Jeudi on prend notre temps, il n’y a pas un poil de vent. Ce soir l’écluse de Paimpol est à 23h30. Nous faisons la route au moteur. Il pleut, la visibilité est mauvaise. Sarah s’abrite dans le carré en lisant la bible (le cours des Glénans bien sûr pas l’autre bouquin) et les stagiaires tentent de faire une position. C’est là qu’elle a un échange sublime avec les équipiers affairés sur la carte :
Sarah : Mais comment on fait la nuit ?
Les autres : Ben la nuit on a les phares…
Sarah : On a des phares sur un bateau ?
J’en pleure encore de rire. La réflexion a cependant une certaine logique qui est loin d’être idiote.
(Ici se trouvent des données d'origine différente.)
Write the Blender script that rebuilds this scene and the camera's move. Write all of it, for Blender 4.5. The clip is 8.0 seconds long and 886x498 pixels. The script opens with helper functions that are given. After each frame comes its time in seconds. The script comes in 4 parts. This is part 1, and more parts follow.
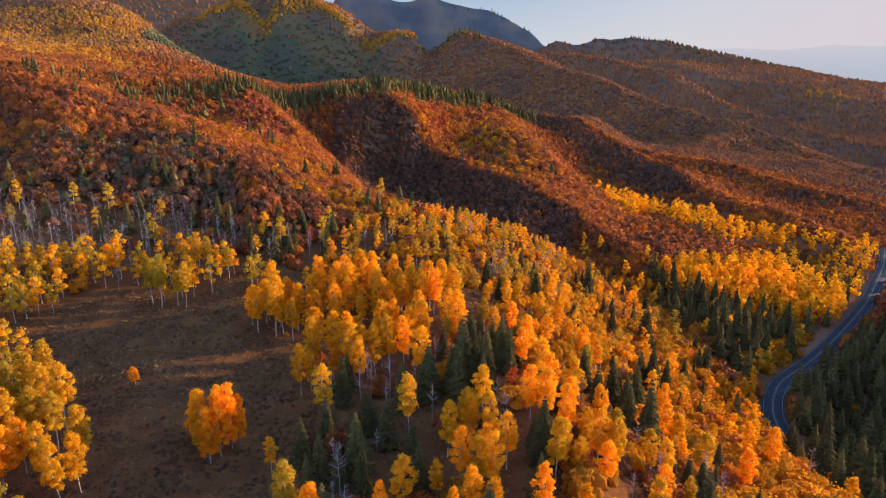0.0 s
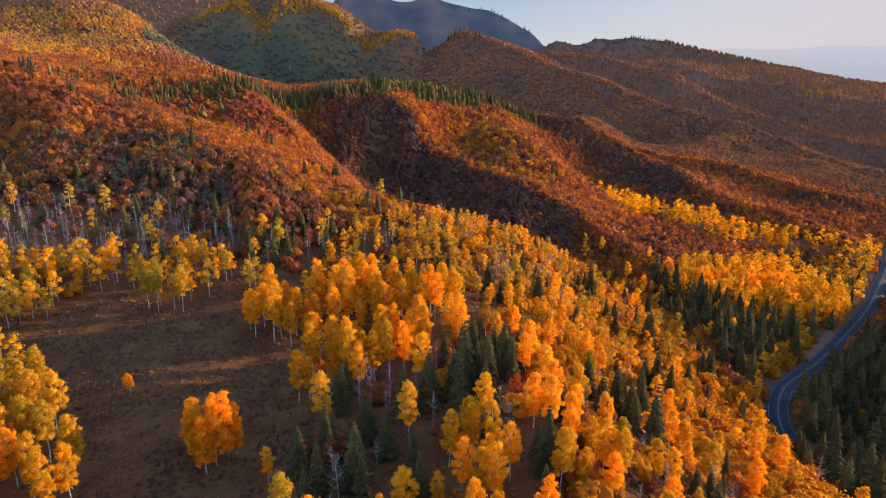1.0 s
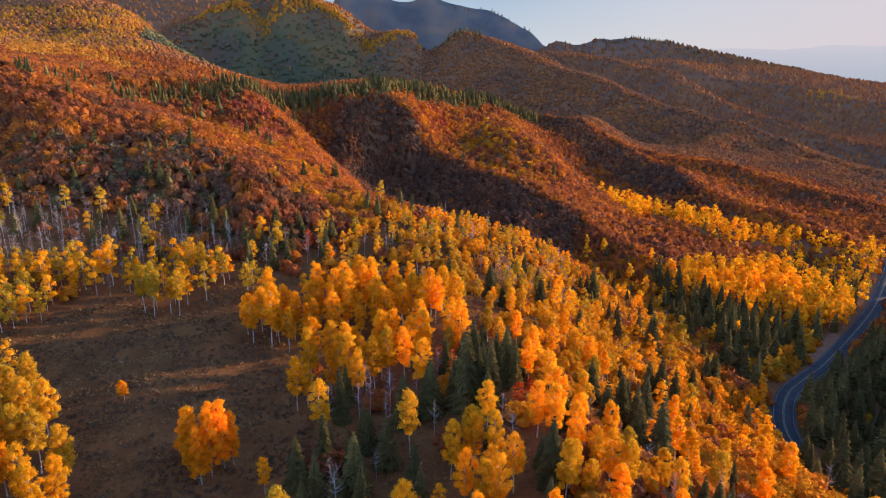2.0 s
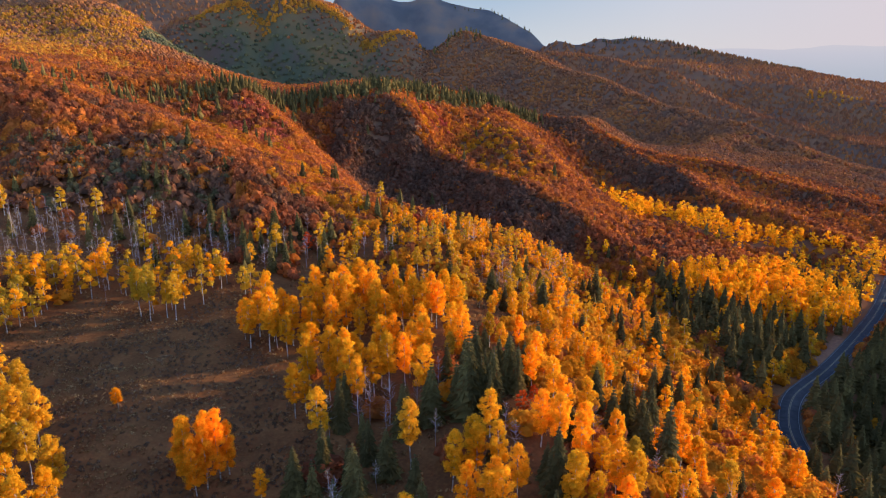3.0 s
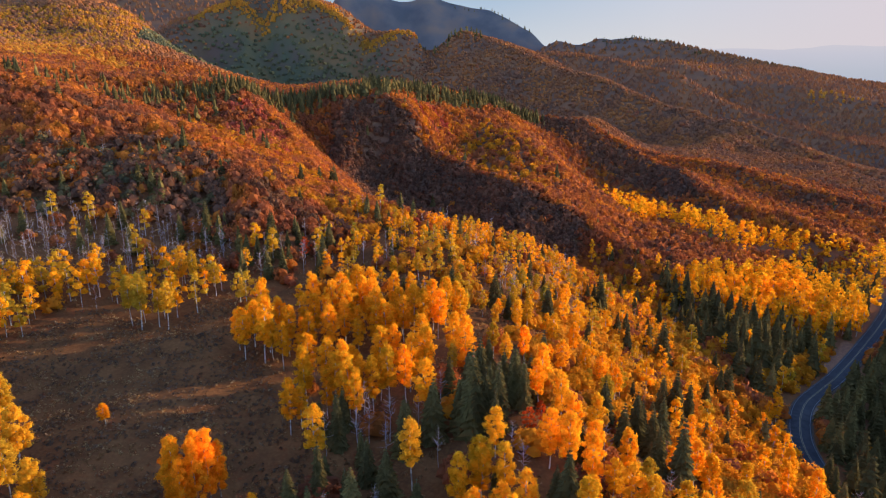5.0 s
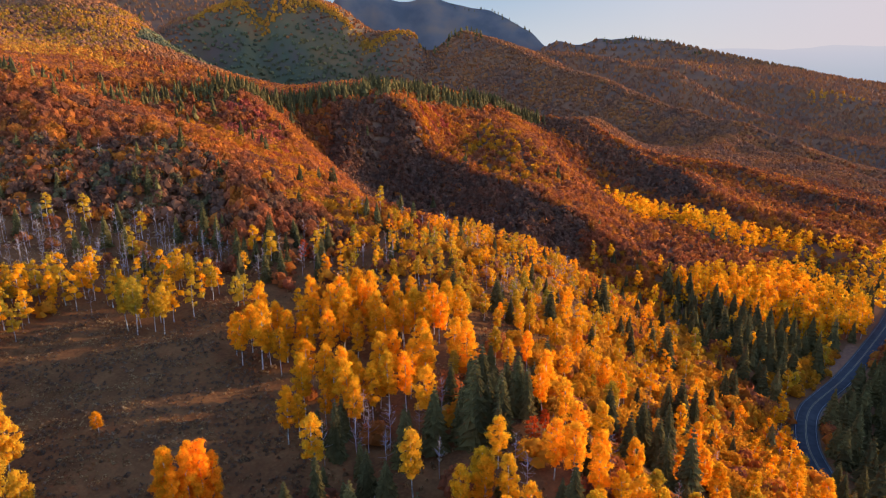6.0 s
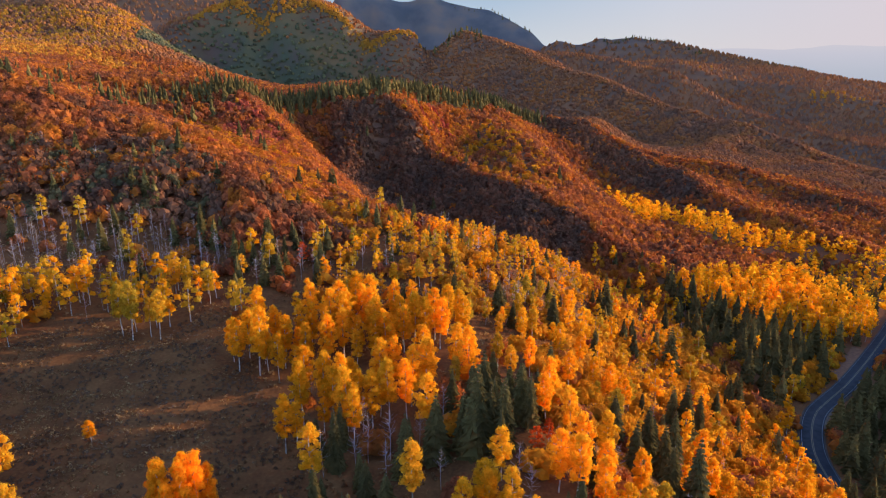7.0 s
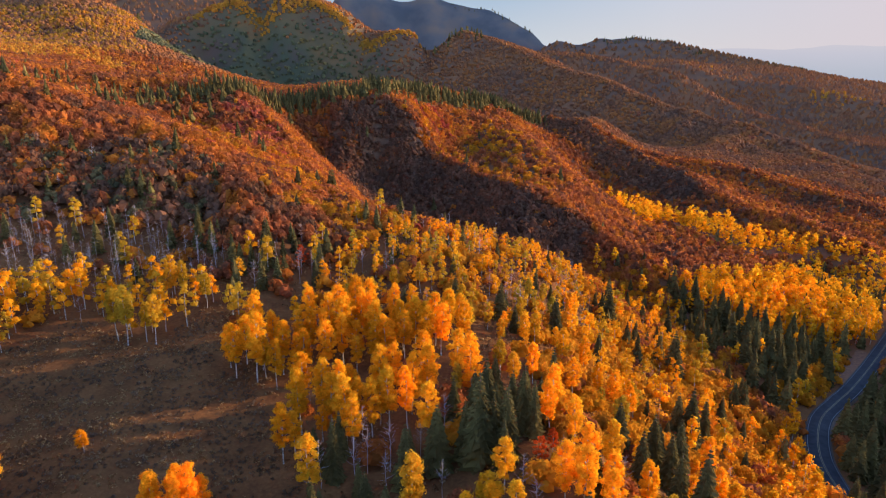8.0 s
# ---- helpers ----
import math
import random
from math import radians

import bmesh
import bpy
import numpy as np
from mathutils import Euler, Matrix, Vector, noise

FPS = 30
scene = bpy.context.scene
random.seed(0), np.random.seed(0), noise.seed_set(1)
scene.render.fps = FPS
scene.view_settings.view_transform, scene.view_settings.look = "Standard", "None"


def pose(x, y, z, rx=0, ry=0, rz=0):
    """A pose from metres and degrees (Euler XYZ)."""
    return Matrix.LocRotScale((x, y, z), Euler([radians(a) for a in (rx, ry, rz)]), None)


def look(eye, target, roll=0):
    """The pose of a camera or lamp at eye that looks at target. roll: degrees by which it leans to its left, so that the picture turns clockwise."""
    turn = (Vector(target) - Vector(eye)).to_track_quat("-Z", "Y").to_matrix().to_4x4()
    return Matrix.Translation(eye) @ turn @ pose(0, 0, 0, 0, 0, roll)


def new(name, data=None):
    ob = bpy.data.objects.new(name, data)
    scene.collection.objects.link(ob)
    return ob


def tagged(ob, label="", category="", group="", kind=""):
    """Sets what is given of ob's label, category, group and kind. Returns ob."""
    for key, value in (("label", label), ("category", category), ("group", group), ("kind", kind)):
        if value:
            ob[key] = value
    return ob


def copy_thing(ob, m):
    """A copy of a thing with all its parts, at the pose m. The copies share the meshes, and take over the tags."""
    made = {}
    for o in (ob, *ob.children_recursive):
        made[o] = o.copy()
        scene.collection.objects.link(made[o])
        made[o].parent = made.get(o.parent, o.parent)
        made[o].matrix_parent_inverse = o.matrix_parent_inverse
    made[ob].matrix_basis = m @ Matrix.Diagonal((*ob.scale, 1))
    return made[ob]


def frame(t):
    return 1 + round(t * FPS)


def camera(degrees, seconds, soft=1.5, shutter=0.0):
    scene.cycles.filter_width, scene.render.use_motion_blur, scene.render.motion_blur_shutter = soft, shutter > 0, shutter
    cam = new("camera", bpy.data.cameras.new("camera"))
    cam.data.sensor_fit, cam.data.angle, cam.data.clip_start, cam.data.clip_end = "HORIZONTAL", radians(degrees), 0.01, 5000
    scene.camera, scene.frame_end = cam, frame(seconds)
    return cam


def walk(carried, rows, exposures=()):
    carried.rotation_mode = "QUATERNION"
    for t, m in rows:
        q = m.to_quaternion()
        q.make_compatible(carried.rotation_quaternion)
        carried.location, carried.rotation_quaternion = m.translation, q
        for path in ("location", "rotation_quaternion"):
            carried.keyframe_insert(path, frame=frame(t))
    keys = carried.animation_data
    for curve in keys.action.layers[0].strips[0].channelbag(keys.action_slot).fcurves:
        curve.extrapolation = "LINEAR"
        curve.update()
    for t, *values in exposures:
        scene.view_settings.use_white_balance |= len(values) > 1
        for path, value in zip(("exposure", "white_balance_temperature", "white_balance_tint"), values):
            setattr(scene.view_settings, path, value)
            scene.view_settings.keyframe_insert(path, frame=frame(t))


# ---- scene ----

Nous entrons dans la baie de Paimpol au moment où le vent revient, nous envoyons le génois et arrêtons le moteur. Encore quelques bords, pour aller dans le trou du chenal de la Trinité juste avant la nuit et la marée basse. Avant le coucher de soleil nous faisons des manœuvres de prise de coffre au moteur avec le vent et le courant sur des angles différents. Ce n’est pas évident de se forcer à marcher en crabe pour y arriver. Nous dînons au coffre et a 22h30 nous larguons celui-ci pour nos deux derniers miles jusqu’à Paimpol. Et c’est très tard dans la nuit que je rejoins ma bannette après avoir refait le monde et échangé nos aventures avec les bateaux rentrés en même temps que nous.
J’ai passé une semaine merveilleuse. Arrivé plein de tensions professionnelles et épuisé, je suis reparti serein, vaillant et requinqué. Le melting-pot Glénans a encore fonctionné.
Vendredi, nettoyage du bateau, une crêpe tous ensembles et c’est avec un pincement au cœur que je vois vois le premier sac à dos s’orienter vers la gare. Puis un autre… puis un autre… 17H00 c’est moi qui part, les larmes aux yeux.